An early dinner followed before returning to the hotel to take full advantage of a shower they had very kindly afforded us. Unfortunately they didn't say it was a cold insect-infested one!
Once the shower experience was over, the wait for the night bus began. Due at 7.30pm we waited along with another passenger (a lone Chinese lady) until just after 8 when our ride arrived. Luckily the bus was virtually empty so we selected two top bunks adjacent to each other, Kirsty very kindly allowing me the longer of the two while she took the one of a child's proportions.
The coach filled in no time (almost exclusively of non-Westerners) and we were on our way out of Nha Trang. As we picked up more people, it appeared that one guy had actually reserved the very seat I was sat in (didn't even know it was possible to reserve specific seats). After being told in no uncertain terms by the coach company staff member that I had to move to a seat he was showing me, the other passenger relented and he himself moved to the other seat.
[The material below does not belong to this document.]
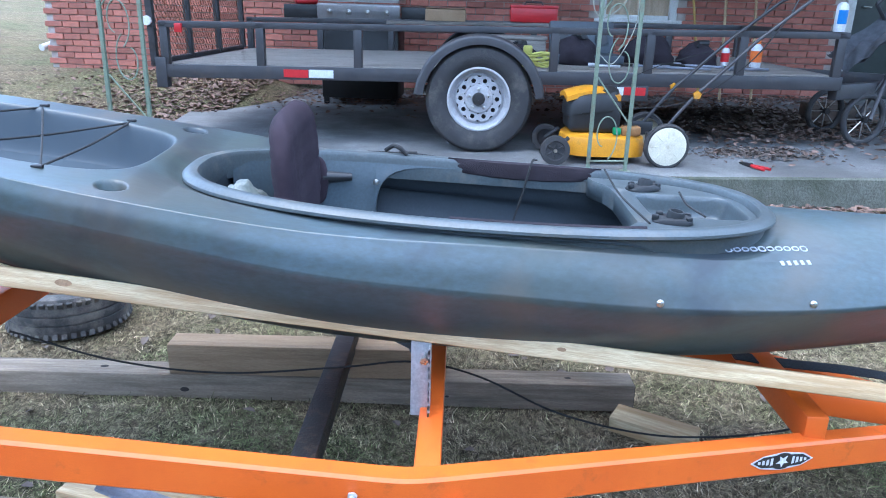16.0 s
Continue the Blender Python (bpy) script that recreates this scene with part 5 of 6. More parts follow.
def woods():
    rng = random.Random(21)
    segs = []
    # past 100 degrees the ring is unseen, added to block low sky light
    for k in range(2200):
        a = radians(rng.uniform(-8, 235))
        d = rng.uniform(24, 46) if a > radians(22) else rng.uniform(50, 75)
        x, y = -d * math.sin(a) - 1, d * math.cos(a)
        if a < radians(22) and rng.random() < 0.4:
            continue
        z = ground_z(x, y)
        if x > 2 and y < 0:
            continue
        h = rng.uniform(6, 13)
        r = rng.uniform(0.03, 0.16)
        lean = Vector((rng.uniform(-0.6, 0.6), rng.uniform(-0.6, 0.6), h))
        p = Vector((x, y, z - 0.2))
        segs.append((p, p + lean, r, r * 0.4))
        for _ in range(12):
            f = rng.uniform(0.15, 0.95)
            b = p + lean * f
            segs.append((b, b + Vector((rng.uniform(-1, 1), rng.uniform(-1, 1), rng.uniform(0.2, 1))) * rng.uniform(0.5, 1.8), r * 0.3, 0.008))
    for k in range(38000):
        a = radians(rng.uniform(22, 235)) if rng.random() < 0.8 else radians(rng.uniform(-8, 22))
        d = rng.uniform(23.5, 34) if a > radians(22) else rng.uniform(50, 60)
        x, y = -d * math.sin(a) - 1, d * math.cos(a)
        if x > 2 and y < 0:
            continue
        p = Vector((x, y, ground_z(x, y) - 0.05))
        q = p + Vector((rng.gauss(0, 0.9), rng.gauss(0, 0.9), rng.uniform(0.5, 3.2)))
        segs += [(p, q, 0.014, 0.007), (p + (q - p) * 0.5, q + Vector((rng.gauss(0, 0.6), rng.gauss(0, 0.6), rng.uniform(-0.4, 0.5))), 0.010, 0.005)]
    tagged(sticks_mesh("woods", segs, "woods"), "bare brown winter woods behind the lawn, plus an unseen arc that blocks low sky", "woods", kind="stuff")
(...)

After travelling for almost 4 hours without a break, another passenger asked for a toilet break. Ten minutes later the driver obliged and I took the opportunity to spend a penny. Unfortunately without my lenses in, I was unsure where to go so I followed a fellow passenger to find a line of men near the bushes. Without a thought as to what was in and around the bushes I did my business before hastily returning to the bus. Once back on, we had to climb over the sleeping 2nd driver who was sprawled out in the corridor of the bus.
At 2am and through eyes that were half asleep we reached Mui Ne, a popular beach resort and our final pick up. Here a number of Westerners got on and I returned to sleep as the bus drove on.